Learning about the seasons is a fun way to teach preschoolers about the environment. Weather is a common topic around the water cooler, and an understanding of the seasons is a base point of knowledge. With the seasons, there are also holidays, and other cultural rituals that coincide with the seasons, and this could be a focal point to enforce with preschool children.
Helping preschoolers to learn about the seasons can be very rewarding and enriching activities, provided the teacher allows them to be furn and exciting. The seasons are all very important in their own right, and the preschool children should be encouraged to find the beauty in each and every season. Each season has its own pros and cons, and each preschool child will have their own fond memories of different seasons.
Mother Nature regales us on a yearly basis by offering us the seasons. The true majesty of nature lies in the changing of the seasons, and this beautiful ritual should be taken note of by everybody, not just preschoolers. However, teaching preschoolers about the seasons will give them an appreciation that may last a lifetime, and be passed on to future generations.
When you are trying to teach preschoolers about the seasons, it is essential to find out what they actually know prior to beginning. Ask the preschoolers as a group to brainstorm about the different seasons, and figure out where their level of understanding happens to reside. Once they have finished brainstorming, make a bulletin board for each season. The activities can involve fine and gross motor skills, and should be auditory, visual, and kinesthetic. Incorporating all of the diverse learning styles will help each child to gain a better comprehension of the seasons.
As each season comes and goes during the course of the school year, the preschool children should be exposed to the purposefulness of each season. In the spring time, for example, the preschool children can be taught how to grow plants and food, by actually planting flowers and perhaps tomatoes or something else that will be rewarding. Finding things blossoming and blooming can teach the preschoolers lessons about where we get our food from, and why it is necessary to import during the seasons when we are unable to grow things for ourselves. Spring also boasts such things as Spring Break, Easter, and the May 24 weekend. These enhance the enjoyment of the season.
In the fall, children can be taught about nature and why things change. The leaves fall off of trees for a reason, and the leaves can be then a part of a fun activity. Raking leaves into piles for play can be enjoyable for preschoolers. The weather is preparing the earth for the harsh reality of winter, so it is essential. Fall provides us with a vast array of breathtaking scenery, and it also gives us Hallowe’en and Thanksgiving, for which we are truly thankful.

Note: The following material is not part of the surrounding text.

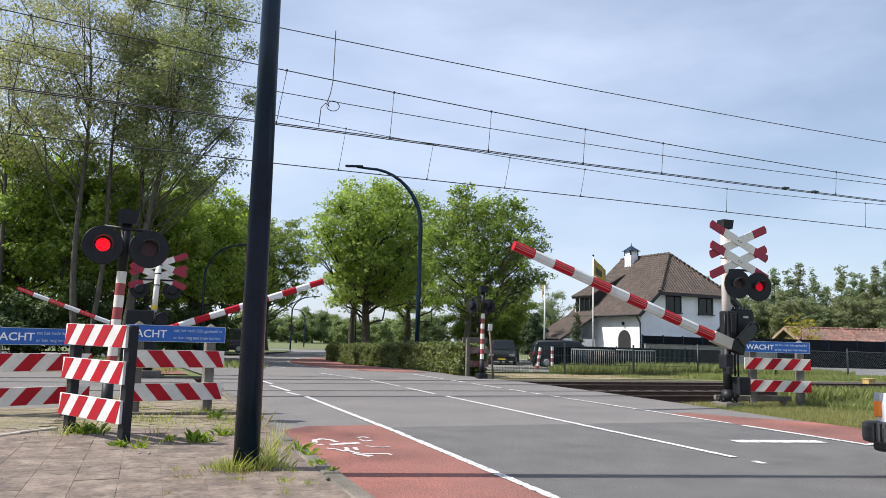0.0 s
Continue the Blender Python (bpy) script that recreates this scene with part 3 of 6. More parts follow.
TUFT_GREEN = leafy("fresh tuft blades", (0.2, 0.26, 0.07), (0.46, 0.49, 0.2), 0.5)
WEED_GREEN = leafy("weed leaves", (0.085, 0.15, 0.02), (0.24, 0.33, 0.06), 0.4)
for i, (x, y, sp, h, k, br, dr) in enumerate((
    (0.72, 6.28, 0.08, 0.13, 240, 0, 0), (0.98, 6.34, 0.09, 0.16, 240, 0, 0), (1.02, 6.55, 0.09, 0.45, 16, 0, 1), (0.98, 6.5, 0.08, 0.42, 20, 0, 0), (0.7, 6.36, 0.08, 0.36, 16, 0, 0), (0.6, 6.36, 0.07, 0.12, 150, 0, 0), (1.14, 6.36, 0.08, 0.13, 150, 0, 0),
    (0.52, 8.05, 0.1, 0.22, 60, 1, 0), (0.66, 8.0, 0.09, 0.16, 50, 1, 0), (0.9, 10.3, 0.1, 0.2, 50, 1, 0), (1.05, 9.7, 0.12, 0.18, 120, 0, 0),
    (1.46, 7.35, 0.07, 0.13, 45, 1, 0), (1.5, 7.0, 0.07, 0.11, 40, 1, 0), (1.47, 6.45, 0.06, 0.11, 40, 1, 0), (1.48, 6.1, 0.05, 0.09, 30, 1, 0),
    (0.3, 6.4, 0.06, 0.06, 70, 0, 0), (1.2, 6.15, 0.06, 0.06, 70, 0, 0), (1.3, 9.2, 0.1, 0.3, 140, 0, 1), (1.4, 8.3, 0.1, 0.3, 40, 0, 0), (1.3, 7.8, 0.1, 0.26, 40, 0, 0),
    (0.05, 7.9, 0.12, 0.14, 120, 0, 0), (-0.6, 9.1, 0.12, 0.28, 150, 0, 0), (-0.4, 8.9, 0.1, 0.2, 50, 1, 0), (0.3, 9.9, 0.12, 0.15, 120, 0, 0), (0.6, 10.9, 0.2, 0.14, 200, 0, 0),
    (-0.75, 8.75, 0.1, 0.2, 120, 0, 0), (0.72, 6.3, 0.11, 0.17, 420, 0, 0), (0.95, 6.36, 0.11, 0.19, 420, 0, 0), (1.04, 6.5, 0.09, 0.2, 200, 0, 0), (1.12, 6.85, 0.1, 0.2, 110, 0, 0), (1.15, 6.95, 0.1, 0.44, 30, 0, 0), (1.14, 7.25, 0.1, 0.2, 110, 0, 0), (0.8, 6.2, 0.2, 0.1, 200, 0, 1),
    (-0.15, 7.85, 0.07, 0.12, 70, 1, 0), (0.02, 7.75, 0.06, 0.1, 50, 1, 0), (0.6, 8.35, 0.07, 0.14, 50, 1, 0), (0.85, 8.5, 0.08, 0.16, 60, 1, 0), (0.3, 8.2, 0.06, 0.12, 40, 1, 0), (-0.55, 8.85, 0.08, 0.2, 70, 1, 0), (1.05, 5.75, 0.05, 0.07, 120, 0, 0), (0.72, 5.9, 0.05, 0.05, 90, 0, 0), (1.2, 5.6, 0.04, 0.06, 70, 0, 0), (0.35, 6.05, 0.06, 0.06, 90, 0, 1), (1.0, 5.35, 0.04, 0.07, 50, 0, 0), (0.2, 5.5, 0.04, 0.04, 60, 0, 1),
    (0.1, 10.1, 0.3, 0.06, 300, 0, 0), (0.8, 10.0, 0.3, 0.06, 300, 0, 1), (-0.4, 10.4, 0.25, 0.07, 250, 0, 1), (0.5, 9.6, 0.3, 0.05, 240, 0, 0), (0.9, 11.3, 0.2, 0.09, 200, 0, 0), (0.0, 11.6, 0.25, 0.1, 220, 0, 0), (0.2, 8.7, 0.12, 0.1, 100, 0, 1), (0.85, 9.0, 0.15, 0.14, 140, 0, 0), (-0.1, 10.2, 0.2, 0.12, 160, 0, 0))):
    build_weed(x, y, 0.045, sp * (0.85 if br else 1.15), h * (0.8 if br else 0.85), max(12, int(k * (0.45 if br else 0.42))), 900 + i, bool(br), bool(dr))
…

Winter provides a beautiful and fresh new landscape, and coats the earth with a fresh slate. The snow gives children and adults alike the chance to make snowmen, throw snowballs, and create outdoor hockey rinks. Winter is also home to Christmas and New Years, which are time honoured holiday staples.
Summer offers everybody the chance to get outside for vast stretches of time to bask in the sunlight and rejuvenate our souls. Summer brings the end of the school year, which signals the growth of a student as they prepare for the next year of education. Summer, which tantalizes our skin with warm embraces, allows students to rest and relax, and to thoroughly enjoy some unstructured learning. Summer provides us with plenty of sunshine and warmth, and enough Vitamin D to nourish our systems.
When teaching preschoolers the seasons, it is wise to let them bask in the wonder of whichever season it happens to be. Activities should be planned that allow the students to get out and enjoy the fresh air, and take part in games and play that are typically associated with each passing season.
Preschoolers love the seasons, and teachers should endeavour to encourage them to learn how to enjoy each season as it passes. The changing of the seasons is as perennial as the grass.